Sunday, February 27, 2022

ninnenannedeleguere [e teleologie]

chicco mentana spiega al tiggì l'evolversi della situazione. ed il fatto possa scoppiare una guerra. la creatura, con tono quasi viziato da sedicenne che si lamenta del broccolo freddo, esclama: una guerra? come si può essere così stupidi da farla? come si può al giorno d'oggi pensare una cosa del genere? mentre io provo a ragionare, con l'augusto suo genitore, su cosa possa avvenire, perché, come, quando e quanto, un pezzo di pensiero abbraccia quella lamentela da tiiiineger.

ed in maniera polifonica penso che lì dentro vi siano una candida ingenuità e un fottutissimo buon viatico. oltre alla mia malinconia per il sacro fuoco.

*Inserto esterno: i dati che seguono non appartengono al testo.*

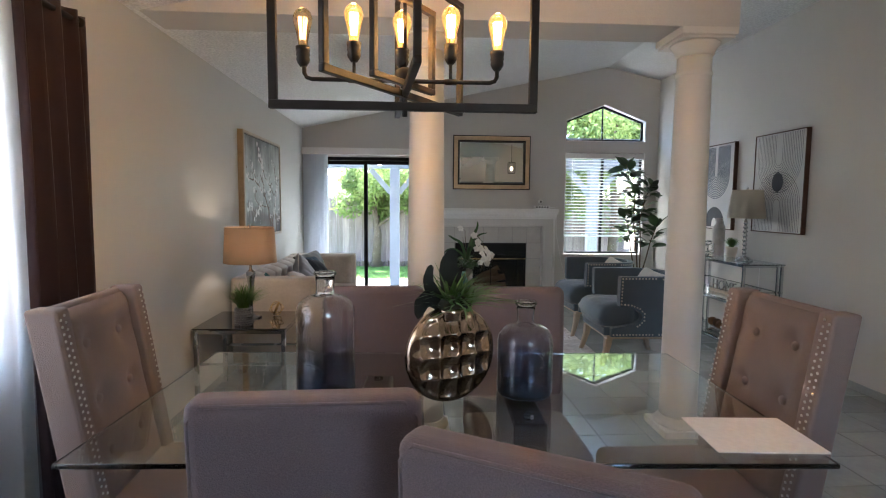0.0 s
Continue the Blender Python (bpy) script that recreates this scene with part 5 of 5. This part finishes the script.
def legs4(c, w, d, h, m=M_WOODD):
    for x in (-w, w):
        for y, dy in ((-d, 0.0), (d, 0.06)):
            b = B()
            rows = []
            for k in range(3):
                t = k / 2
                s = 0.024 * (1 - 0.35 * t)
                rows.append([b.verts.new((x + sx * s, y + dy * t * t + sy * s, h * (1 - t))) for sx, sy in ((1, 1), (-1, 1), (-1, -1), (1, -1))])
            for p, q in zip(rows, rows[1:]):
                for k in range(4):
                    b.faces.new((p[k], p[(k + 1) % 4], q[(k + 1) % 4], q[k]))
            b.faces.new(rows[0])
            b.faces.new(rows[-1])
            part("leg", done(b), m, c)


def lean(bm, z0, tilt, amount=None):
    for v in bm.verts:
        if v.co.z > z0:
            v.co.y += (v.co.z - z0) * math.tan(radians(tilt))
    return bm


def side_chair(loc, rz):
    """An upholstered chair that looks to -y."""
    c = thing("dining_chair", "mauve linen upholstered dining chair with plain back", "dining chair", loc, rz, group="side chairs at the table")
    part("seat", box(B(), (-0.225, -0.46, 0.36), (0.225, 0.0, 0.50), 0.03, 3), M_MAUVE, c)
    b = B()
    box(b, (-0.225, -0.045, 0.40), (0.225, 0.04, 1.06), 0.028, 4)
    bk = part("backrest", lean(b, 0.5, 4), M_MAUVE, c)
    b = B()
    loop = [(-0.215, 0.034, 0.42), (-0.215, 0.034, 1.02), (-0.19, 0.034, 1.05), (0.19, 0.034, 1.05), (0.215, 0.034, 1.02), (0.215, 0.034, 0.42)]
    part("piping", lean(tube(b, loop, 0.004, 6), 0.5, 4), M_MAUVE, bk)
    legs4(c, 0.195, -0.02, 0.37)
    return c


fc = side_chair((2.195, 4.955, 0), 0)
copy_thing(fc, pose(1.565, 4.985, 0, 0, 0, 1))
copy_thing(fc, pose(1.53, 3.71, 0, 0, 0, 182))
copy_thing(fc, pose(1.94, 3.43, 0, 0, 0, 150))


def host_chair(loc, rz):
    """A winged, button-tufted chair that looks to -y."""
    c = thing("host_chair", "taupe linen wingback dining chair with tufted back and nailheads", "dining chair", loc, rz, group="wing chairs at the table ends")
    part("seat", box(B(), (-0.25, -0.52, 0.36), (0.25, -0.045, 0.51), 0.035, 3), M_TAUPE, c)
    Wd = 0.245
    TILT_B = 10
    b = B()
    box(b, (-Wd, -0.075, 0.38), (Wd, -0.040, 1.12), 0.015, 3)
    part("backrest", lean(b, 0.5, TILT_B), M_TAUPE, c)
    b = B()
    pts = tufted(b, 2 * (Wd - 0.055), 0.60, 0.046, 3, 2, 0.026, 48, 40, False)
    b.transform(Matrix.Translation((0, -0.066, 0.505)))
    part("tufted_panel", lean(done(b), 0.5, TILT_B), M_TAUPE, c, "button-tufted padded back")
    bt = dome_data("button", 0.016, 0.010, M_TAUPE, 12)
    for u, v in pts:
        z = 0.505 + v * 0.60
        repeat("button", bt, pose((u - 0.5) * 2 * (Wd - 0.055), -0.066 - 0.022 + (z - 0.5) * math.tan(radians(TILT_B)), z, 90, 0, 0), c)
    for s in (-1, 1):
        b = B()
        x0, x1 = sorted((s * (Wd - 0.055), s * (Wd + 0.012)))
        box(b, (x0, -0.125, 0.40), (x1, -0.037, 1.125), 0.012, 3)
        wing = part("wing", lean(b, 0.5, TILT_B), M_TAUPE, c)
        for row in (0.014, 0.034):
            for k in range(30):
                z = 0.50 + k * 0.0205 + (0.010 if row > 0.03 else 0)
                if z > 1.112:
                    continue
                repeat("nail", NAIL2, pose(s * (Wd + 0.012 - row), -0.125 + (z - 0.5) * math.tan(radians(TILT_B)), z, 90, 0, 0), wing)
    legs4(c, 0.21, -0.07, 0.37)
    return c


NAIL2 = dome_data("nail", 0.0045, 0.0035, M_NAIL, 8)
hc = host_chair((2.955, 4.325, 0), -90)
copy_thing(hc, pose(0.72, 4.42, 0, 0, 0, 92))

# ==== on the table ====


def bottle(loc, r, h, neck, label):
    t = thing("glass_bottle", label, "bottle", loc, group="pair of glass bottles")
    zs, sh = h - 0.075, 0.058
    outer = [(0, 0.0), (r * 0.55, 0.0), (r * 0.86, 0.0), (r * 0.95, 0.004), (r * 0.99, 0.012), (r, 0.02)]
    outer += [(r, 0.02 + (zs - sh - 0.02) * k / 9) for k in range(1, 10)]
    outer += [(neck + (r - neck) * math.cos(radians(a)) ** 0.85, zs - sh + sh * math.sin(radians(a))) for a in (12, 25, 38, 50, 62, 73, 82)]
    outer += [(neck * 1.02, zs + 0.003), (neck * 0.96, zs + 0.012), (neck * 0.95, zs + 0.03), (neck, zs + 0.05), (neck * 1.02, h - 0.012)]
    inner = [(max(x - 0.0035, 0), z if z > 0.015 else 0.009) for x, z in outer[::-1]]
    inner[-1] = (0, 0.016)
    b = lathe(B(), outer + inner, 56)
    for v in b.verts:
        k = 1 + 0.008 * noise.noise((v.co.x * 22, v.co.y * 22, v.co.z * 9))
        v.co.x *= k
        v.co.y *= k
    g = part("body", b, M_SMOKE, t)
    g.visible_shadow = False
    q = part("rim", lathe(B(), [(neck * 1.02, h - 0.013), (neck * 1.16, h - 0.010), (neck * 1.20, h - 0.005), (neck * 1.14, h), (neck * 0.92, h), (neck * 0.90, h - 0.008), (neck * 1.0, h - 0.013)], 40), M_SMOKE, t, "thick rolled glass lip")
    q.visible_shadow = False
    return t


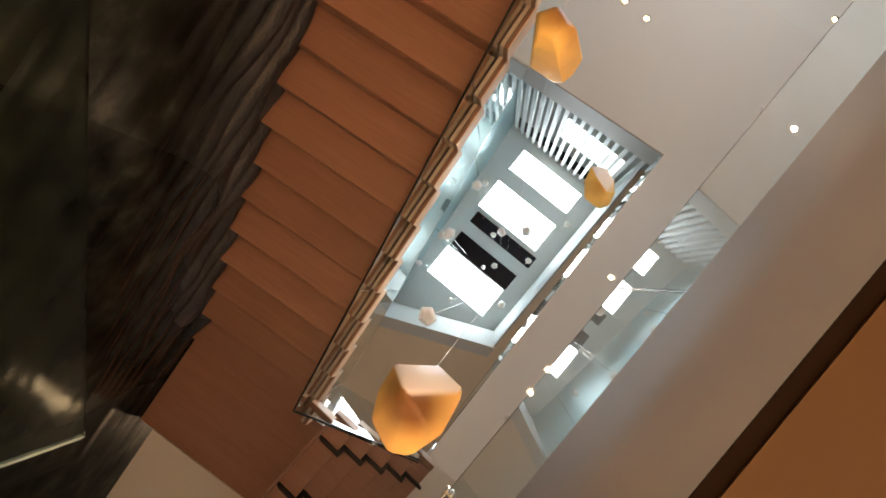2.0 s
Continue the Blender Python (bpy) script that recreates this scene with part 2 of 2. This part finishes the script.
def box(xa, ya, za, xb, yb, zb, bevel=0.0, bm=None):
    own = bm is None
    bm = bm or bmesh.new()
    made = bmesh.ops.create_cube(bm, size=1, matrix=Matrix.LocRotScale(((xa + xb) / 2, (ya + yb) / 2, (za + zb) / 2), None, (abs(xb - xa), abs(yb - ya), abs(zb - za))))
    if bevel and own:
        bmesh.ops.bevel(bm, geom=bm.edges[:], offset=bevel, segments=2, affect="EDGES", profile=0.6)
    return bm


def prism(points, a, b, axis=0):
    """A flat outline drawn out along an axis from a to b: axis 0 takes (y, z) outlines, 1 (x, z), 2 (x, y)."""
    bm = bmesh.new()
    ends = []
    for v in (a, b):
        ends.append([bm.verts.new((v, p, q) if axis == 0 else (p, v, q) if axis == 1 else (p, q, v)) for p, q in points])
    bm.faces.new(ends[0])
    bm.faces.new(ends[1][::-1])
    n = len(points)
    for i in range(n):
        bm.faces.new((ends[0][i], ends[1][i], ends[1][(i + 1) % n], ends[0][(i + 1) % n]))
    bmesh.ops.recalc_face_normals(bm, faces=bm.faces[:])
    return bm


def tube(p, q, r, sides=8, r2=None, bm=None):
    bm = bm or bmesh.new()
    p, q = Vector(p), Vector(q)
    m = Matrix.Translation((p + q) / 2) @ (q - p).to_track_quat("Z", "Y").to_matrix().to_4x4()
    bmesh.ops.create_cone(bm, cap_ends=True, segments=sides, radius1=r, radius2=r if r2 is None else r2, depth=(q - p).length, matrix=m)
    return bm


def structure(name, bm, mat, label, category):
    return tagged(part(name, bm, mat), label, category, "", "structure")


# ---- the setting ----
A = -5.3                       # the stair's turn in plan
O = (-0.10, 0.0, 0.0)
G, R = 0.28, 0.175             # going and rise
W = 1.213                       # width of the first flight
Z0 = 5.0                       # underside of tread 0, which starts at y = 0
GROUND = -0.6

structure("floor", box(-1.2, -6.5, GROUND - 0.2, 6.2, 6.5, GROUND), FLOOR, "honed pale limestone floor of the ground storey", "floor")
structure("wall_east", box(5.2, -6.5, GROUND, 5.4, 6.5, 13.6), WHITE, "plain white plaster wall beyond the landing", "wall")
bm = box(-1.2, -6.7, GROUND, 5.4, -6.5, 4.3)
box(-1.2, -6.7, 8.1, 5.4, -6.5, 10.2, bm=bm)
box(-1.2, -6.7, 12.4, 5.4, -6.5, 13.6, bm=bm)
for za, zb in ((4.3, 8.1), (10.2, 12.4)):
    box(-1.2, -6.7, za, -0.3, -6.5, zb, bm=bm)
    box(2.3, -6.7, za, 5.4, -6.5, zb, bm=bm)
structure("wall_south", bm, WHITE, "white plaster end wall with openings added to let daylight in", "wall")
# both windows are out of view, added as a source of daylight
for n, (za, zb) in enumerate(((4.3, 8.1), (10.2, 12.4))):
    win = tagged(new("window_%d" % (n + 1)), "unseen window with a slim dark frame, added for daylight", "window", "", "structure")
    for xa in (-0.3, 0.56, 1.42, 2.25):
        part("window_frame", box(xa, -6.64, za, xa + 0.05, -6.56, zb), BLACK, win)
    p = part("pane", box(-0.3, -6.605, za, 2.3, -6.595, zb), GLASS, win)
    p.visible_shadow = False
# unseen slabs, added to cut and bounce light in the well
structure("floor_first_north", box(-0.6, 3.4, 2.4, 2.47, 6.5, 3.0), WHITE, "unseen first-floor slab added under the lobby", "floor")
structure("floor_first_south", box(-0.6, -6.5, 2.4, 2.47, -3.05, 3.05), WHITE, "unseen first-floor slab added at the stair foot to bounce light", "floor")
structure("wall_north", box(-1.2, 6.5, GROUND, 5.4, 6.7, 13.6), WHITE, "plain white plaster end wall", "wall")


def stone_wall():
    """Riven stone in rough level courses, uneven along their length."""
    ys = np.arange(-6.6, 6.6, 0.05)
    zs = np.concatenate([np.arange(GROUND, 3.0, 0.12), np.arange(3.0, 6.8, 0.0175), np.arange(6.8, 8.95, 0.12)])
    verts, faces, masks, lips, polishes = [], [], [], [], []
    for z in zs:
        for y in ys:
            course = (z - Z0) / R + 0.12 * noise.noise((y * 0.9, z * 0.8, 3.1))
            fade = max(0.04, min(1.0, 1.3 - ((Z0 + 0.625 * y) - z) / 1.3)) * max(0.05, min(1.0, (3.1 - y) / 0.9))
            f = course - math.floor(course)
            ridge = math.sqrt(max(0.0, 1 - (2 * f - 1) ** 2))
            x = 0.150 * fade * ridge * (0.6 + 0.8 * noise.noise((y * 1.7, math.floor(course) * 2.3, 0.5)))
            x += (0.004 + 0.014 * fade) * noise.noise((y * 2.2, z * 3.0, 7.0)) + 0.013 * fade * noise.noise((y * 5, z * 11, 2.0)) + 0.010 * fade * noise.noise((y * 14, z * 25, 4.0))
            verts.append((x - 0.075 + 0.16 * (1 - fade) * max(0.0, min(1.0, (6.0 - z) / 0.9, (3.75 - y) / 0.4)), y, z))
            polishes.append(max(0.0, min(1.0, (y - 0.4) / 0.9, (3.3 - y) / 0.4)))
            # mask for the light painted along each course's lip
            lips.append(max(0.0, min(1.0, fade * math.exp(-((f - 0.30) / 0.16) ** 2) * (1.1 + 0.8 * noise.noise((y * 2.0, math.floor(course) * 1.7, 5.0))))))
            masks.append(max(0.0, min(1.0, fade * 1.25 - 0.25 + 0.5 * noise.noise((y * 1.3, z * 1.6, 9.0)))))
    n = len(ys)
    for j in range(len(zs) - 1):
        for i in range(n - 1):
            a = j * n + i
            faces.append((a, a + 1, a + n + 1, a + n))
    # back
    b = len(verts)
    masks += [0.0] * 4
    lips += [0.0] * 4
    polishes += [0.0] * 4
    verts += [(-0.3, ys[0], zs[0]), (-0.3, ys[-1], zs[0]), (-0.3, ys[-1], zs[-1]), (-0.3, ys[0], zs[-1])]
    faces.append((b, b + 3, b + 2, b + 1))
    me = bpy.data.meshes.new("wall_west")
    me.from_pydata(verts, [], faces)
    me.polygons.foreach_set("use_smooth", [True] * len(me.polygons))
    me.materials.append(STONE)
    mask = me.attributes.new("riven", "FLOAT", "POINT")
    mask.data.foreach_set("value", masks)
    lip_mask = me.attributes.new("lip", "FLOAT", "POINT")
    lip_mask.data.foreach_set("value", lips)
    polished = me.attributes.new("polish", "FLOAT", "POINT")
    polished.data.foreach_set("value", polishes)
    ob = new("wall_west", me)
    ob.matrix_world = pose(*O, 0, 0, A)
    return tagged(ob, "dark riven stone wall in rough horizontal courses", "wall", "", "structure")


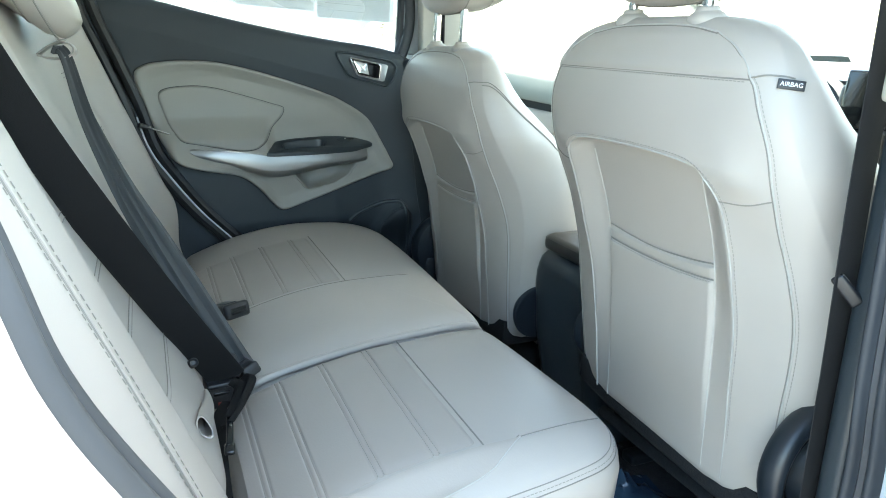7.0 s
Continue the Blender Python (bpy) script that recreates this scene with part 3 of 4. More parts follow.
bracket = part("bracket", rings([[Vector((x, y, z)) for y, z in ((-0.116, 0.672), (-0.092, 0.676), (-0.092, 0.700), (-0.116 + d, 0.706))] for x, d in ((0.745, 0.010), (0.748, 0.0), (0.758, 0.0), (0.763, 0.010))]), BLACK, check, smooth=False)
for z in (0.682, 0.696):
    part("bracket_bolt", lathe([(0.004, 0.0), (0.004, 0.002), (0.003, 0.0032), (0.001, 0.0032)], Matrix.Translation((0.753, -0.1155, z)) @ pose(0, 0, 0, 90, 0, 0), 12), STEEL, bracket, "small steel bolt")


# ---- front seats ----
SEAT_BACK = [(0.56, -0.080), (0.62, -0.085), (0.69, -0.090), (0.80, -0.112), (0.90, -0.150), (0.98, -0.170), (1.04, -0.172), (1.10, -0.168), (1.135, -0.160), (1.155, -0.150), (1.172, -0.135), (1.18, -0.125)]
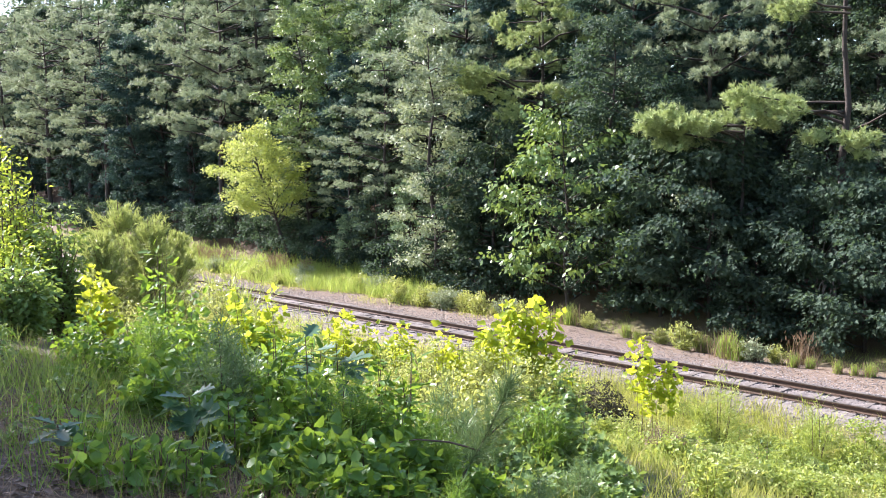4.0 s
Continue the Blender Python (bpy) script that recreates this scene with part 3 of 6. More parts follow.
SLOPE_SCRUB = [  # x, y, height, width
    (-13.65, -18.12, 1.03, 0.95),
    (-14.11, -17.07, 1.24, 0.89),
    (-13.66, -16.53, 1.31, 0.89),
    (-12.93, -16.43, 1.4, 0.86),
    (-13.97, -18.51, 1.18, 0.84),
    (-19.05, -13.71, 1.59, 1.25),
    (-18.45, -12.98, 1.64, 1.25),
    (-16.92, -12.77, 1.64, 1.19),
    (-16.8, -17.34, 1.39, 0.99),
    (-14.72, -12.02, 1.69, 1.22),
]


def shrub_meshes(seed, height, width, stems, nodes, leaf, material, shape="quad", per=2, lw=1.0, twig=0.16, up=0.2, thick=0.012, low=0.18):
    """Thin stems fanning out from one root, with short twigs and leaves all along them."""
    rng = np.random.default_rng(seed)
    wood, pos, way = [], [], []
    for k in range(stems):
        a, r = rng.uniform(0, 2 * math.pi), width / 2 * math.sqrt(rng.uniform(0.02, 1))
        h = height * rng.uniform(0.55, 1.0) * (1 - 0.35 * (2 * r / width) ** 2)
        if k < 2:
            r, h = r * 0.25, height * (1.0 - 0.1 * k)
        foot = np.array([math.cos(a) * r * 0.25, math.sin(a) * r * 0.25, -0.12])
        tip = np.array([math.cos(a) * r, math.sin(a) * r, h])
        mid = (foot + tip) / 2 + np.array([-math.cos(a) * r * 0.2, -math.sin(a) * r * 0.2, h * 0.12]) + rng.standard_normal(3) * 0.04 * height
        t = np.linspace(0, 1, 6)[:, None]
        line = (1 - t) ** 2 * foot + 2 * t * (1 - t) * mid + t * t * tip
        wood.append(tube_arrays(line, np.linspace(thick, thick * 0.25, 6), 4))
        tt = rng.uniform(low, 1.0, (nodes, 1))
        p = (1 - tt) ** 2 * foot + 2 * tt * (1 - tt) * mid + tt * tt * tip
        d = unit(rng.standard_normal((nodes, 3)) * np.array([1, 1, 0.5]) + np.array([math.cos(a), math.sin(a), 0]) * 0.5)
        for j in range(per):
            pos.append(p + d * twig * rng.uniform(0.1, 1.2, (nodes, 1)) + rng.standard_normal((nodes, 3)) * leaf * 0.4)
            way.append(d + rng.standard_normal((nodes, 3)) * 0.5 + np.array([0, 0, up]))
    pos, way = np.concatenate(pos), np.concatenate(way)
    pos[:, 2] = np.maximum(pos[:, 2], 0.02)
    n = len(pos)
    nor = np.array([0, 0, 1.0]) + rng.standard_normal((n, 3)) * 0.7
    v, f = leaves(pos, way, nor, leaf * rng.uniform(0.5, 1.3, n), shape, lw)
    wv, wf = joined(wood)
    return ([mesh_from("stem", *w, TWIG, True) for w in wood] if stems <= 10 else mesh_from("stem", wv, wf, TWIG, True)), mesh_from("foliage", v, f, material)


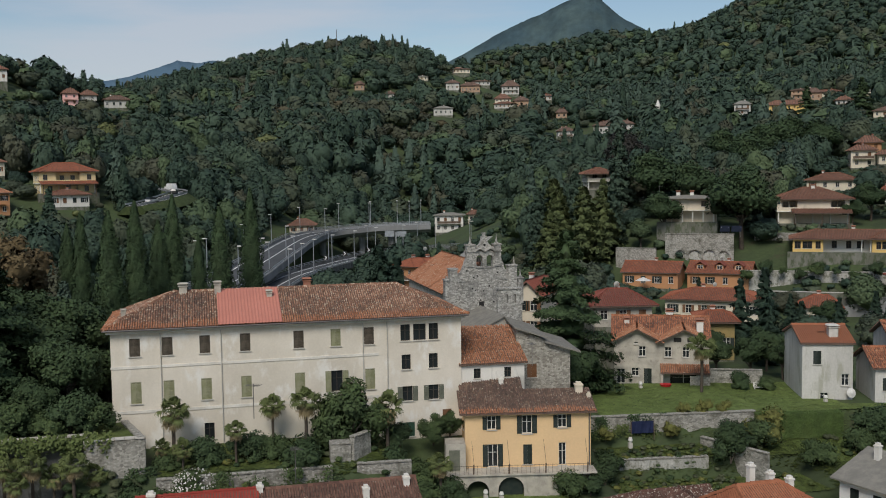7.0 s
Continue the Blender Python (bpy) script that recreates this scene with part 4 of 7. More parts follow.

non mi sfugge che, a quel pensiero così genuino, sfugga la complessità delle storture del mondo. a partire dal semplice fatto nel mondo, di guerre, ce ne sono già comunque una fottia, mentre sta scoppiando anche questa. che ci siano troppe persone che la stanno subendo, effetti collaterali inclusi. roba che non si augurerebbe nemmeno ai nemici, figurarsi a chi non ha colpe. loro a sguazzare nel guano di ingiustizie epocali, noi no. nessuna responsabilità loro, nessun merito noi. solo il fatto di essere nati nelle latitudini e longitudini sfigate piuttosto che quelle con il culo di avere il culo al caldo e al riparo.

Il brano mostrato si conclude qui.